Copy out the listing that follows exactly, dropping every picture.

--- Given material ---

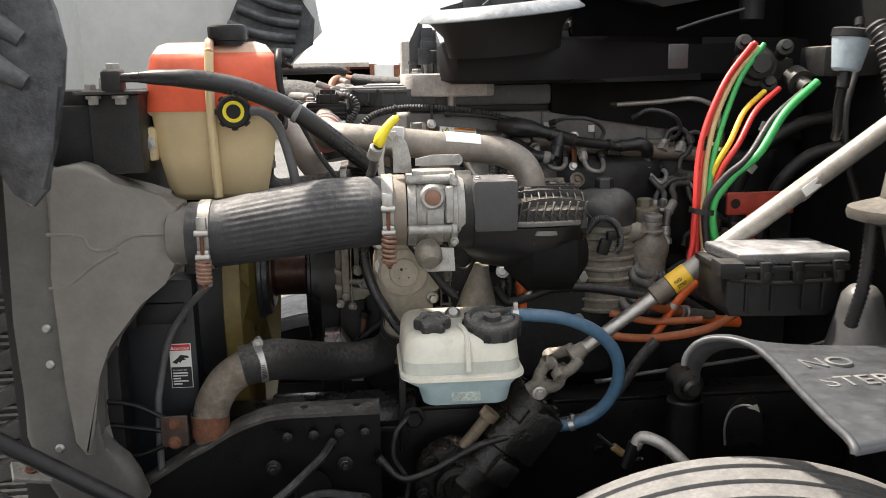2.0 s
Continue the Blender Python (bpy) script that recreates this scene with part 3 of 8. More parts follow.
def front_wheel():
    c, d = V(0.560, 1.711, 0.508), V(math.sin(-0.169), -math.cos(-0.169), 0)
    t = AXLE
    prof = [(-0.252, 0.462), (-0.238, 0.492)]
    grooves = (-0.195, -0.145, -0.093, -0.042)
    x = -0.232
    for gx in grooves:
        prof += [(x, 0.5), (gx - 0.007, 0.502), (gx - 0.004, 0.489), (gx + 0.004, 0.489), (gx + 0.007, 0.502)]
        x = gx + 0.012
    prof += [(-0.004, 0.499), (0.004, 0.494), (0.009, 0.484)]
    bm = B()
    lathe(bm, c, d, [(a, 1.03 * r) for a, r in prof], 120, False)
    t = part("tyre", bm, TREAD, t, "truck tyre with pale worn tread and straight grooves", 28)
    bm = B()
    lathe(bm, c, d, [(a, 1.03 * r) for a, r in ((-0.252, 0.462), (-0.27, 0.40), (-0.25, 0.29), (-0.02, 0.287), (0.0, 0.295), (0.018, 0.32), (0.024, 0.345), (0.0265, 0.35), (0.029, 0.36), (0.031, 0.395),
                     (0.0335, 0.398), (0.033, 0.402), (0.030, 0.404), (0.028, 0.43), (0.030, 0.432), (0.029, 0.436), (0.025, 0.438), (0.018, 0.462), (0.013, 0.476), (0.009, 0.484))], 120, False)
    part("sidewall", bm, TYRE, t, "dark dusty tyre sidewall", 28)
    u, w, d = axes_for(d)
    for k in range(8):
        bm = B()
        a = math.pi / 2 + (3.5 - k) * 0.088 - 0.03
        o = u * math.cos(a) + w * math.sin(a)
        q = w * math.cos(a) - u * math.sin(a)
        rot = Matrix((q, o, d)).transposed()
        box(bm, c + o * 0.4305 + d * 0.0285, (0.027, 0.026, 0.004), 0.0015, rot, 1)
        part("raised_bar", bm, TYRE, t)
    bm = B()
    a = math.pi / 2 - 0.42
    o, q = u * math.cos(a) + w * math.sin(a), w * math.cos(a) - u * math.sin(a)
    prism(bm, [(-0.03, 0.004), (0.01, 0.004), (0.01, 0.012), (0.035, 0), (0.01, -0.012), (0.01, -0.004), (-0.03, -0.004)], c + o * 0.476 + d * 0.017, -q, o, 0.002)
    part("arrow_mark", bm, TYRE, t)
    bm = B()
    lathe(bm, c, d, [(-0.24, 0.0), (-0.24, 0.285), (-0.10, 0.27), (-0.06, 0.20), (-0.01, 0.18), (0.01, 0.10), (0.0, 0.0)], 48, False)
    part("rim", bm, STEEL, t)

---

**Solution below:**
2.0 s
Continue the Blender Python (bpy) script that recreates this scene with part 3 of 8. More parts follow.
def front_wheel():
    c, d = V(0.560, 1.711, 0.508), V(math.sin(-0.169), -math.cos(-0.169), 0)
    t = AXLE
    prof = [(-0.252, 0.462), (-0.238, 0.492)]
    grooves = (-0.195, -0.145, -0.093, -0.042)
    x = -0.232
    for gx in grooves:
        prof += [(x, 0.5), (gx - 0.007, 0.502), (gx - 0.004, 0.489), (gx + 0.004, 0.489), (gx + 0.007, 0.502)]
        x = gx + 0.012
    prof += [(-0.004, 0.499), (0.004, 0.494), (0.009, 0.484)]
    bm = B()
    lathe(bm, c, d, [(a, 1.03 * r) for a, r in prof], 120, False)
    t = part("tyre", bm, TREAD, t, "truck tyre with pale worn tread and straight grooves", 28)
    bm = B()
    lathe(bm, c, d, [(a, 1.03 * r) for a, r in ((-0.252, 0.462), (-0.27, 0.40), (-0.25, 0.29), (-0.02, 0.287), (0.0, 0.295), (0.018, 0.32), (0.024, 0.345), (0.0265, 0.35), (0.029, 0.36), (0.031, 0.395),
                     (0.0335, 0.398), (0.033, 0.402), (0.030, 0.404), (0.028, 0.43), (0.030, 0.432), (0.029, 0.436), (0.025, 0.438), (0.018, 0.462), (0.013, 0.476), (0.009, 0.484))], 120, False)
    part("sidewall", bm, TYRE, t, "dark dusty tyre sidewall", 28)
    u, w, d = axes_for(d)
    for k in range(8):
        bm = B()
        a = math.pi / 2 + (3.5 - k) * 0.088 - 0.03
        o = u * math.cos(a) + w * math.sin(a)
        q = w * math.cos(a) - u * math.sin(a)
        rot = Matrix((q, o, d)).transposed()
        box(bm, c + o * 0.4305 + d * 0.0285, (0.027, 0.026, 0.004), 0.0015, rot, 1)
        part("raised_bar", bm, TYRE, t)
    bm = B()
    a = math.pi / 2 - 0.42
    o, q = u * math.cos(a) + w * math.sin(a), w * math.cos(a) - u * math.sin(a)
    prism(bm, [(-0.03, 0.004), (0.01, 0.004), (0.01, 0.012), (0.035, 0), (0.01, -0.012), (0.01, -0.004), (-0.03, -0.004)], c + o * 0.476 + d * 0.017, -q, o, 0.002)
    part("arrow_mark", bm, TYRE, t)
    bm = B()
    lathe(bm, c, d, [(-0.24, 0.0), (-0.24, 0.285), (-0.10, 0.27), (-0.06, 0.20), (-0.01, 0.18), (0.01, 0.10), (0.0, 0.0)], 48, False)
    part("rim", bm, STEEL, t)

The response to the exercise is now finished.